Refining these arrangements would involve enhancing the process of developing legislation, ensuring that there is a common understanding of the intended policy outcomes between Treasury and the ATO, and then the Tax Office makes it clear to Parliament that the proposed legislation can in fact be administered in accordance with the Government's policy intent.
Finally, what is the ideal consultation process for tax policy design between Government and the private and non-government sectors?
This Government is interested in establishing a 'continuous conversation' with the end users of the tax system - consultation during policy design, drafting, implementation and post-implementation stages.
And while I believe that this Government has done more than any before it to make advances on this front, good tax law design involves seeking the views of key experts such as you here in the Great Hall.
Improving our tax system is not nearly so much about canvassing history, nor even grappling with the peak of the present, but it should without doubt reach out to touch the arc of the future.
We know this is the Asian century.
We know digital information flows are changing how we do business and live with each other.
We know we are living longer than ever before.
We know we are driving on an economic highway with lanes of varying speeds.
We know women in Australia will continue their long march through institutions of power.
And indeed we know our taxation regime has grown to be far too complicated and at times mistakes are made due to this complexity.

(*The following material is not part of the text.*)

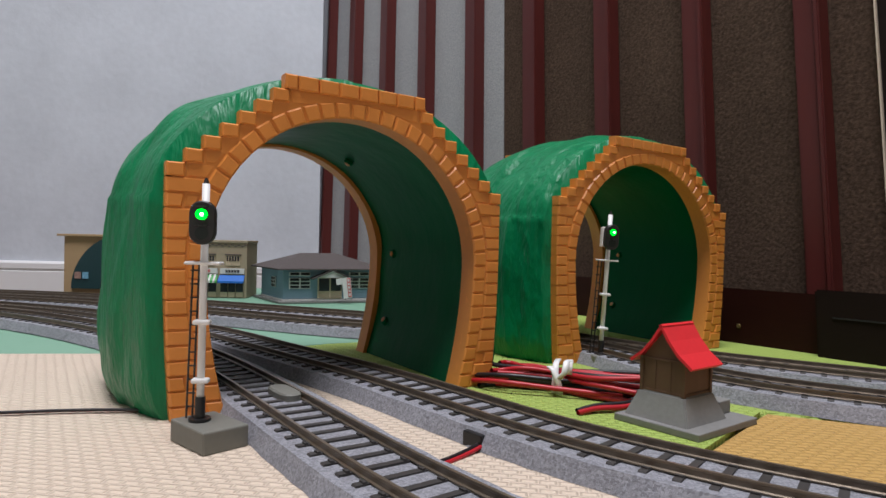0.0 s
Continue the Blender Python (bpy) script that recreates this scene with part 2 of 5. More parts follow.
LINE_A = Line([(.75, -.51), (.45, -.272), (.2, -.0494), (.11, .0235), (.0626, .0672), (.02, .1043), (-.01, .135), (-.0554, .1908), (-.0994, .2435), (-.15, .2920), (-.2159, .3363), (-.2573, .358), (-.3178, .3855), (-.5, .43), (-.9, .44), (-1.6, .44)])
LINE_B = Line([(.75, -.24), (.45, -.07), (.2, .07), (.105, .124), (.0787, .1372), (.0543, .1533), (.0312, .1721), (-.0094, .2161), (-.0559, .2574), (-.0937, .2886), (-.1389, .3286), (-.19, .359), (-.2501, .3878), (-.2923, .4066), (-.3476, .4216), (-.5, .462), (-.9, .48), (-1.6, .48)])
LINE_C = Line([(.9, -.12), (.45, .125), (.3, .205), (.209, .251), (.1754, .2677), (.149, .282), (.115, .305), (.07, .348), (.03, .376), (-.06, .414), (-.1296, .4365), (-.2033, .4624), (-.3162, .495), (-.42, .51), (-.6, .52), (-.9, .52), (-2.6, .52)])
LINE_D = Line([(.9, -.18), (.45, .072), (.3, .152), (.225, .190), (.177, .2125), (.148, .2255), (.124, .2405), (.112, .262), (.1, .295), (.068, .328), (.02, .352), (-.0522, .366), (-.1155, .3892), (-.1828, .416), (-.28, .449), (-.3325, .4623), (-.42, .478), (-.6, .49), (-.9, .49), (-1.6, .49)])


# ---- room ----
def quad_wall(name, a, b, z0, z1, thick, material, label, category="wall"):
    """An upright slab from a to b; its thickness goes away from the camera."""
    a, b = Vector((*a, 0)), Vector((*b, 0))
    d = (b - a).normalized()
    n = Vector((-d.y, d.x, 0))
    bm = bmesh.new()
    vs = [bm.verts.new((*(p + n * o).xy, z)) for z in (z0, z1) for p, o in ((a, 0), (b, 0), (b, thick), (a, thick))]
    for f in ((3, 2, 1, 0), (4, 5, 6, 7), (0, 1, 5, 4), (1, 2, 6, 5), (2, 3, 7, 6), (3, 0, 4, 7)):
        bm.faces.new([vs[i] for i in f])
    return tagged(part(name, bm, material), label, category, kind="structure")


W0, W1 = (-2.6, 1.04), (-0.2080, 1.0869)
quad_wall("wall_north", W0, W1, -0.03, 2.4, 0.1, M_WALL, "pale grey embossed wallpaper on a plain room wall")
tagged(boxed("ground", (-3, 3, -3, 3, -0.08, -0.03), M_FLOOR), "wooden room floor beneath the foam mats", "floor", kind="structure")
quad_wall("wall_west", (-2.6, -2.6), (-2.6, 1.04), -0.03, 2.4, 0.1, M_PLAIN, "plain pale side wall of the room")
quad_wall("wall_south", (2.6, -2.6), (-2.6, -2.6), -0.03, 2.4, 0.1, M_PLAIN, "plain pale back wall of the room")
quad_wall("wall_east", (2.6, 1.45), (2.6, -2.6), -0.03, 2.4, 0.1, M_PLAIN, "plain pale side wall of the room")
quad_wall("wall_north_east", (-0.226, 1.30), (2.6, 1.45), -0.03, 2.4, 0.1, M_PLAIN, "plain pale wall behind the ribbed panel")
tagged(boxed("ceiling", (-2.7, 2.7, -2.7, 1.6, 2.4, 2.45), M_PLAIN), "plain white ceiling", "ceiling", kind="structure")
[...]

Introducing a mining tax, reducing company taxes, bringing in a carbon price, giving hundreds of thousands of small business helpful tax write offs for when they want to buy new equipment, improving the governance of our taxation system.
These things touch the arc of the future.
You are all busy people. And I know simply through your attendance here that you are reaching out for the future as much as this Government.
So, as Assistant Treasurer (something of the Minister for Tax as it were) thank you again for attending.
And let's keep dancing about the tax architecture of the future.